-- Start DATA SECTION --

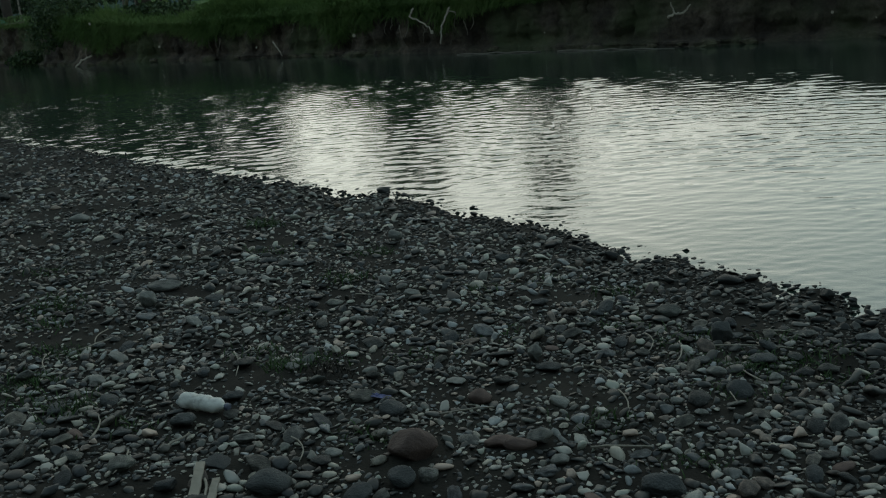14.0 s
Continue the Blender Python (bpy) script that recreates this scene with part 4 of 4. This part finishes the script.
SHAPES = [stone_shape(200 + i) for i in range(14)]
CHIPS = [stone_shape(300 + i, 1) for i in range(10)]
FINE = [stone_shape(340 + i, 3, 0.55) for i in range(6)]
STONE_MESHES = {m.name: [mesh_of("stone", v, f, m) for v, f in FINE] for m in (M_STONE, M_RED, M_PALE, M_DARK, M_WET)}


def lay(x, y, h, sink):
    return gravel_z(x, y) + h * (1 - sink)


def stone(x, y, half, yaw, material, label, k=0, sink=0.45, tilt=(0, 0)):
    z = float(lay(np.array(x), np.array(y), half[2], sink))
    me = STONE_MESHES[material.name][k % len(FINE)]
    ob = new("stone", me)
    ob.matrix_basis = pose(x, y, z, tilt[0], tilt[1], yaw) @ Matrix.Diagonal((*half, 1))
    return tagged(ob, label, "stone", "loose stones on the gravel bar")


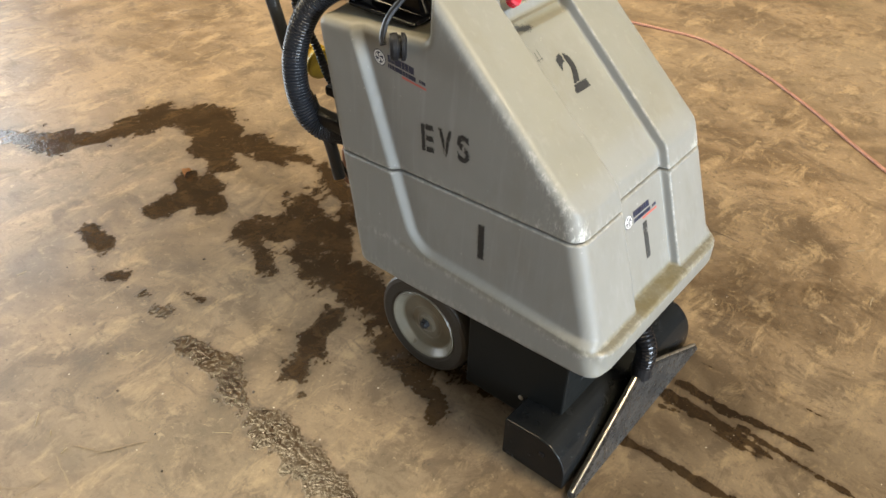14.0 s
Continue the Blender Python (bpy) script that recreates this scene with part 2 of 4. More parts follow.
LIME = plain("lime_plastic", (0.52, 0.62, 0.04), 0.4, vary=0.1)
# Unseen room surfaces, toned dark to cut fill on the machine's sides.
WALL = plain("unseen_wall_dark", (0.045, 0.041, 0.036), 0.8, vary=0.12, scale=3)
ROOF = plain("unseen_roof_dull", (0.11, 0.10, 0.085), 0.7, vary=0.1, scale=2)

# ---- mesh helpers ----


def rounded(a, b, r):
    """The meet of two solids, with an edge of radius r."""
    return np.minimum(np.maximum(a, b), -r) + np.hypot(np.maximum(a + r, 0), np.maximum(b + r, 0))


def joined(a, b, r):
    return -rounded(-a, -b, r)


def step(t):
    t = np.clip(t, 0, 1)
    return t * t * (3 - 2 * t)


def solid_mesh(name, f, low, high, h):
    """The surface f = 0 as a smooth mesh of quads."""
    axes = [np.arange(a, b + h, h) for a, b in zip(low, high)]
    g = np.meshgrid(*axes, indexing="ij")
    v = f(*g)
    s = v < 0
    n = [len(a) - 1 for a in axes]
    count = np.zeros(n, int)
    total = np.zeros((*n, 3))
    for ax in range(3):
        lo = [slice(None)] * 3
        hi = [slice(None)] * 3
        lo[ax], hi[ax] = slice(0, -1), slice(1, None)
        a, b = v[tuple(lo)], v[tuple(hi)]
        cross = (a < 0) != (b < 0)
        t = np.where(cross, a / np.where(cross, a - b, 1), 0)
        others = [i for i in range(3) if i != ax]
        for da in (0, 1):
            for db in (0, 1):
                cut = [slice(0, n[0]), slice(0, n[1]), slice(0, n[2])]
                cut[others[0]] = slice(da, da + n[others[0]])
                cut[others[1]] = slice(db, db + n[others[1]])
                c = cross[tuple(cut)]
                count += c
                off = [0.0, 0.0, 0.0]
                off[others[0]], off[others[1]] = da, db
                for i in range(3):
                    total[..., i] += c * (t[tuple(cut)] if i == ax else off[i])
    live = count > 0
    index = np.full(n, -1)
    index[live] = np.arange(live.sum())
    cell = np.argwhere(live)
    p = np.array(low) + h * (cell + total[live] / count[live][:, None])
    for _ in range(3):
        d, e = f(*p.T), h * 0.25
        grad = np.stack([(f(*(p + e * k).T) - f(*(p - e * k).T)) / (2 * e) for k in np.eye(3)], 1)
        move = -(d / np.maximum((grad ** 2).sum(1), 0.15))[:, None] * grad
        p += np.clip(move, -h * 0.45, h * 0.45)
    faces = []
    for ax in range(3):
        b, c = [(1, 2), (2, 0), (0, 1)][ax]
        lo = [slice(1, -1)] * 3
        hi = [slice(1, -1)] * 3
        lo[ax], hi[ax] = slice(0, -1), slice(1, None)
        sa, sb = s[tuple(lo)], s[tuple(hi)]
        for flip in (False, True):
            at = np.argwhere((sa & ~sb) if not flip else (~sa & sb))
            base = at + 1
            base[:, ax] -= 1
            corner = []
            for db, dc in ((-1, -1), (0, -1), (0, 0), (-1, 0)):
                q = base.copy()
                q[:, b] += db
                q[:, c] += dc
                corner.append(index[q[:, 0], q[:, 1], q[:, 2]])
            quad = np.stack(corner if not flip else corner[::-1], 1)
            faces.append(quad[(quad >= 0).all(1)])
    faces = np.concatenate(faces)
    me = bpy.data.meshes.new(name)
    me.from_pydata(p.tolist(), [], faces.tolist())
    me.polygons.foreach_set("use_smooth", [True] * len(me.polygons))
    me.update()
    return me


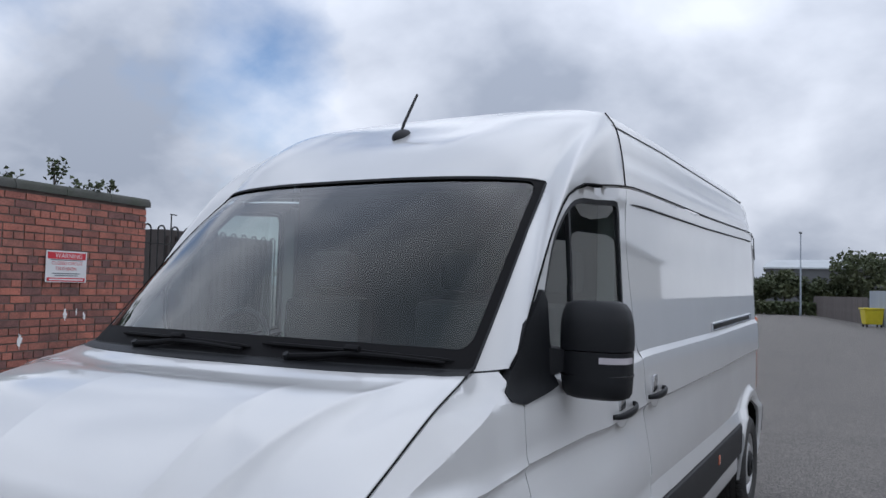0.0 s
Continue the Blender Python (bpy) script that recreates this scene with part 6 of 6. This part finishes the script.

-- End DATA SECTION --
-- Start DATA SECTION --

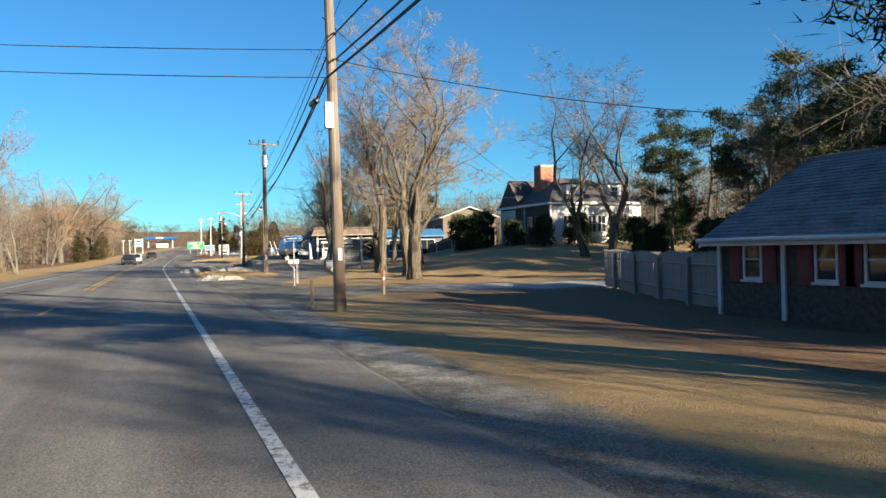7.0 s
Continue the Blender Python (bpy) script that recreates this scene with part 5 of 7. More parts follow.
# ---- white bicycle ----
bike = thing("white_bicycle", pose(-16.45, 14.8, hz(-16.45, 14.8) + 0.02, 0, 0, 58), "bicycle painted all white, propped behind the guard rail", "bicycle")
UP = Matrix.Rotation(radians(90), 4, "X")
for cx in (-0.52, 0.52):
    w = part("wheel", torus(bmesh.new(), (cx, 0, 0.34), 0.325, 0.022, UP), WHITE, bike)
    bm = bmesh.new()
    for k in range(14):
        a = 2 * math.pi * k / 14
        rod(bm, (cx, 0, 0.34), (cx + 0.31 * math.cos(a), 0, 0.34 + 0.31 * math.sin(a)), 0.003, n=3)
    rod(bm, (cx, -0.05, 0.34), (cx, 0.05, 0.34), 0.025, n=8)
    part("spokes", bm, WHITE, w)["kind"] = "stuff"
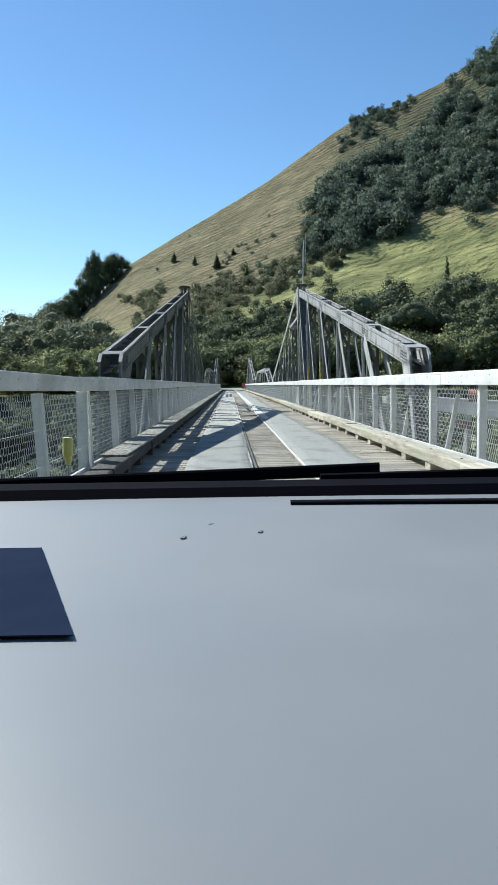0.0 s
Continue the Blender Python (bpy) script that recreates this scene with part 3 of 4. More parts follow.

-- End DATA SECTION --

◆ YOUR GOAL ◆
Count how many lines above contain the word "finishes". Reply with the number alone.

◆ RESULT ◆
2